Task directions —
Copy out the whole listing exactly as written, leaving the pictures behind.

Dataset excerpt —
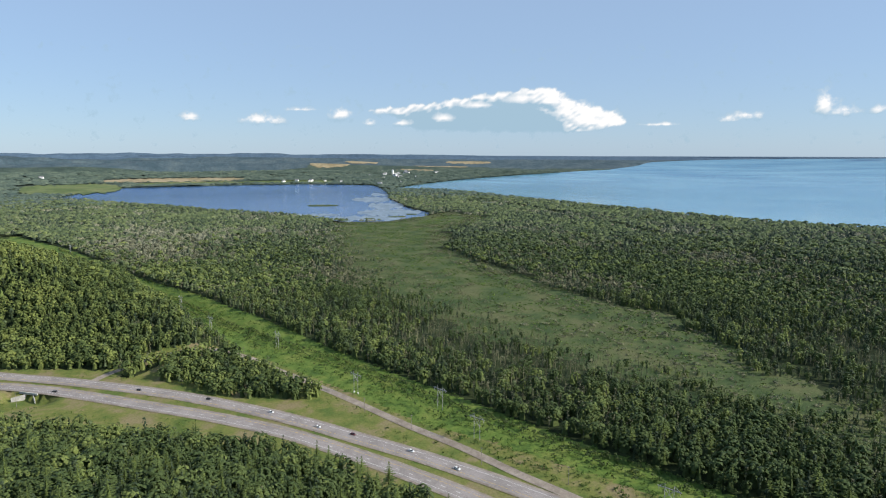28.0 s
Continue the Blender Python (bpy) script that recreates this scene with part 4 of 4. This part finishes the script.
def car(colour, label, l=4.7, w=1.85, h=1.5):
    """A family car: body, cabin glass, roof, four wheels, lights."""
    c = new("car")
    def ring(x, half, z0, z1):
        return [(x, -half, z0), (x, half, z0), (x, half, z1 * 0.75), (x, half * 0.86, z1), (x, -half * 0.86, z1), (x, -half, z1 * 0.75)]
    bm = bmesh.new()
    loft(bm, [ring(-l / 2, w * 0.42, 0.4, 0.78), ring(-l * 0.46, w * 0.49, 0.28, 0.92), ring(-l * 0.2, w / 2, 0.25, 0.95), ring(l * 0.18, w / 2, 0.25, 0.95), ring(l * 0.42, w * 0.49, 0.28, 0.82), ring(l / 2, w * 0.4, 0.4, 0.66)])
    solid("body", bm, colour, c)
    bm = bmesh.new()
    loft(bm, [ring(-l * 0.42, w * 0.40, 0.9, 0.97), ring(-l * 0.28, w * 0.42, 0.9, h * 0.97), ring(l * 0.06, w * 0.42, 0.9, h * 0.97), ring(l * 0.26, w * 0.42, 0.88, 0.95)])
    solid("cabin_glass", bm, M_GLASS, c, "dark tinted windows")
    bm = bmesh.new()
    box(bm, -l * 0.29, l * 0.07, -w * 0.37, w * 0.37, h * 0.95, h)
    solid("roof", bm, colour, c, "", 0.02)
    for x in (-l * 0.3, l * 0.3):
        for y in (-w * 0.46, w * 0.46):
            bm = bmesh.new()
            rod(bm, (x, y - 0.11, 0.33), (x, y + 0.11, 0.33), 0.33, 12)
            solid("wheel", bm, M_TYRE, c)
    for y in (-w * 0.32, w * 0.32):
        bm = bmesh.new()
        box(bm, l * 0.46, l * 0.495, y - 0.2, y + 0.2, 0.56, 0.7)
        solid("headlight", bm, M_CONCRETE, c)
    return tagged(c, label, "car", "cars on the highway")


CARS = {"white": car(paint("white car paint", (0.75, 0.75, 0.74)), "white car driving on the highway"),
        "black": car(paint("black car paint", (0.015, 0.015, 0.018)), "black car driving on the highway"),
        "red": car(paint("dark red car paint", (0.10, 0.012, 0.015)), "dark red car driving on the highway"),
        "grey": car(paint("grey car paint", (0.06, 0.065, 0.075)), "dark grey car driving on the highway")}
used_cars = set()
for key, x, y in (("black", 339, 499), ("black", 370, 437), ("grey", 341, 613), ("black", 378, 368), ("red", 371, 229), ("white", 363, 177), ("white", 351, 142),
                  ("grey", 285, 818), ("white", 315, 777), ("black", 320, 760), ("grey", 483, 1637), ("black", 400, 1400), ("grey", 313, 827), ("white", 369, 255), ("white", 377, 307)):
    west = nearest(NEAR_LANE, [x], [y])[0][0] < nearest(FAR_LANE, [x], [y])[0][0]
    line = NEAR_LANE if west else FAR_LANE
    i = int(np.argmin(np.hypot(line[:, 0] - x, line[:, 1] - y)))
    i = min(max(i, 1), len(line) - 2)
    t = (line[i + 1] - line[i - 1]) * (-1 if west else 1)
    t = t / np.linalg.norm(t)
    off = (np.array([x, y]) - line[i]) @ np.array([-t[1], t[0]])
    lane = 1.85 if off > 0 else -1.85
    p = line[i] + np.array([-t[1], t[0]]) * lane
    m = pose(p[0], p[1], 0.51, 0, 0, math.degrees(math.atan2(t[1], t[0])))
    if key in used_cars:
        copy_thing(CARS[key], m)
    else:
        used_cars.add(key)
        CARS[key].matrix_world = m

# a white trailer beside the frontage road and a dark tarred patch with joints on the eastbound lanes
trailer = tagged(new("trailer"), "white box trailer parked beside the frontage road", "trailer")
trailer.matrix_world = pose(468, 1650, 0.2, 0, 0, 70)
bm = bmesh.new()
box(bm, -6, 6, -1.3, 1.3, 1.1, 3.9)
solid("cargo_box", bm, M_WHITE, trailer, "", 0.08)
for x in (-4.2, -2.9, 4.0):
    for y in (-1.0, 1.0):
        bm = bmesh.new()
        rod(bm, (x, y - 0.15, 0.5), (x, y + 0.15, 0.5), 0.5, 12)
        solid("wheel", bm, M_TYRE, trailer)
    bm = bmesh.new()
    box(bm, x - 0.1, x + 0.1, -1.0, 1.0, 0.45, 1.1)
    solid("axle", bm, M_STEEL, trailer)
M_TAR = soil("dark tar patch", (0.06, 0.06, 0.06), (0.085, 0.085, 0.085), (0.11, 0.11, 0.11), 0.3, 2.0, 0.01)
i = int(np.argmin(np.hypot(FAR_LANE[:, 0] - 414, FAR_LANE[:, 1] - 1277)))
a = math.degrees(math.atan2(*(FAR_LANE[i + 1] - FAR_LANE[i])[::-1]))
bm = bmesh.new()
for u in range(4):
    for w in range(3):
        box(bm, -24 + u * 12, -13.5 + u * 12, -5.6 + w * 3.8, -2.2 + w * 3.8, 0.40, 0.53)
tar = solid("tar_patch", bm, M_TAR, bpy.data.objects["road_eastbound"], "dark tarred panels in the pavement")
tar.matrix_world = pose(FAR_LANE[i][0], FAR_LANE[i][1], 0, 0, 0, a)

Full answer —
28.0 s
Continue the Blender Python (bpy) script that recreates this scene with part 4 of 4. This part finishes the script.
def car(colour, label, l=4.7, w=1.85, h=1.5):
    """A family car: body, cabin glass, roof, four wheels, lights."""
    c = new("car")
    def ring(x, half, z0, z1):
        return [(x, -half, z0), (x, half, z0), (x, half, z1 * 0.75), (x, half * 0.86, z1), (x, -half * 0.86, z1), (x, -half, z1 * 0.75)]
    bm = bmesh.new()
    loft(bm, [ring(-l / 2, w * 0.42, 0.4, 0.78), ring(-l * 0.46, w * 0.49, 0.28, 0.92), ring(-l * 0.2, w / 2, 0.25, 0.95), ring(l * 0.18, w / 2, 0.25, 0.95), ring(l * 0.42, w * 0.49, 0.28, 0.82), ring(l / 2, w * 0.4, 0.4, 0.66)])
    solid("body", bm, colour, c)
    bm = bmesh.new()
    loft(bm, [ring(-l * 0.42, w * 0.40, 0.9, 0.97), ring(-l * 0.28, w * 0.42, 0.9, h * 0.97), ring(l * 0.06, w * 0.42, 0.9, h * 0.97), ring(l * 0.26, w * 0.42, 0.88, 0.95)])
    solid("cabin_glass", bm, M_GLASS, c, "dark tinted windows")
    bm = bmesh.new()
    box(bm, -l * 0.29, l * 0.07, -w * 0.37, w * 0.37, h * 0.95, h)
    solid("roof", bm, colour, c, "", 0.02)
    for x in (-l * 0.3, l * 0.3):
        for y in (-w * 0.46, w * 0.46):
            bm = bmesh.new()
            rod(bm, (x, y - 0.11, 0.33), (x, y + 0.11, 0.33), 0.33, 12)
            solid("wheel", bm, M_TYRE, c)
    for y in (-w * 0.32, w * 0.32):
        bm = bmesh.new()
        box(bm, l * 0.46, l * 0.495, y - 0.2, y + 0.2, 0.56, 0.7)
        solid("headlight", bm, M_CONCRETE, c)
    return tagged(c, label, "car", "cars on the highway")


CARS = {"white": car(paint("white car paint", (0.75, 0.75, 0.74)), "white car driving on the highway"),
        "black": car(paint("black car paint", (0.015, 0.015, 0.018)), "black car driving on the highway"),
        "red": car(paint("dark red car paint", (0.10, 0.012, 0.015)), "dark red car driving on the highway"),
        "grey": car(paint("grey car paint", (0.06, 0.065, 0.075)), "dark grey car driving on the highway")}
used_cars = set()
for key, x, y in (("black", 339, 499), ("black", 370, 437), ("grey", 341, 613), ("black", 378, 368), ("red", 371, 229), ("white", 363, 177), ("white", 351, 142),
                  ("grey", 285, 818), ("white", 315, 777), ("black", 320, 760), ("grey", 483, 1637), ("black", 400, 1400), ("grey", 313, 827), ("white", 369, 255), ("white", 377, 307)):
    west = nearest(NEAR_LANE, [x], [y])[0][0] < nearest(FAR_LANE, [x], [y])[0][0]
    line = NEAR_LANE if west else FAR_LANE
    i = int(np.argmin(np.hypot(line[:, 0] - x, line[:, 1] - y)))
    i = min(max(i, 1), len(line) - 2)
    t = (line[i + 1] - line[i - 1]) * (-1 if west else 1)
    t = t / np.linalg.norm(t)
    off = (np.array([x, y]) - line[i]) @ np.array([-t[1], t[0]])
    lane = 1.85 if off > 0 else -1.85
    p = line[i] + np.array([-t[1], t[0]]) * lane
    m = pose(p[0], p[1], 0.51, 0, 0, math.degrees(math.atan2(t[1], t[0])))
    if key in used_cars:
        copy_thing(CARS[key], m)
    else:
        used_cars.add(key)
        CARS[key].matrix_world = m

# a white trailer beside the frontage road and a dark tarred patch with joints on the eastbound lanes
trailer = tagged(new("trailer"), "white box trailer parked beside the frontage road", "trailer")
trailer.matrix_world = pose(468, 1650, 0.2, 0, 0, 70)
bm = bmesh.new()
box(bm, -6, 6, -1.3, 1.3, 1.1, 3.9)
solid("cargo_box", bm, M_WHITE, trailer, "", 0.08)
for x in (-4.2, -2.9, 4.0):
    for y in (-1.0, 1.0):
        bm = bmesh.new()
        rod(bm, (x, y - 0.15, 0.5), (x, y + 0.15, 0.5), 0.5, 12)
        solid("wheel", bm, M_TYRE, trailer)
    bm = bmesh.new()
    box(bm, x - 0.1, x + 0.1, -1.0, 1.0, 0.45, 1.1)
    solid("axle", bm, M_STEEL, trailer)
M_TAR = soil("dark tar patch", (0.06, 0.06, 0.06), (0.085, 0.085, 0.085), (0.11, 0.11, 0.11), 0.3, 2.0, 0.01)
i = int(np.argmin(np.hypot(FAR_LANE[:, 0] - 414, FAR_LANE[:, 1] - 1277)))
a = math.degrees(math.atan2(*(FAR_LANE[i + 1] - FAR_LANE[i])[::-1]))
bm = bmesh.new()
for u in range(4):
    for w in range(3):
        box(bm, -24 + u * 12, -13.5 + u * 12, -5.6 + w * 3.8, -2.2 + w * 3.8, 0.40, 0.53)
tar = solid("tar_patch", bm, M_TAR, bpy.data.objects["road_eastbound"], "dark tarred panels in the pavement")
tar.matrix_world = pose(FAR_LANE[i][0], FAR_LANE[i][1], 0, 0, 0, a)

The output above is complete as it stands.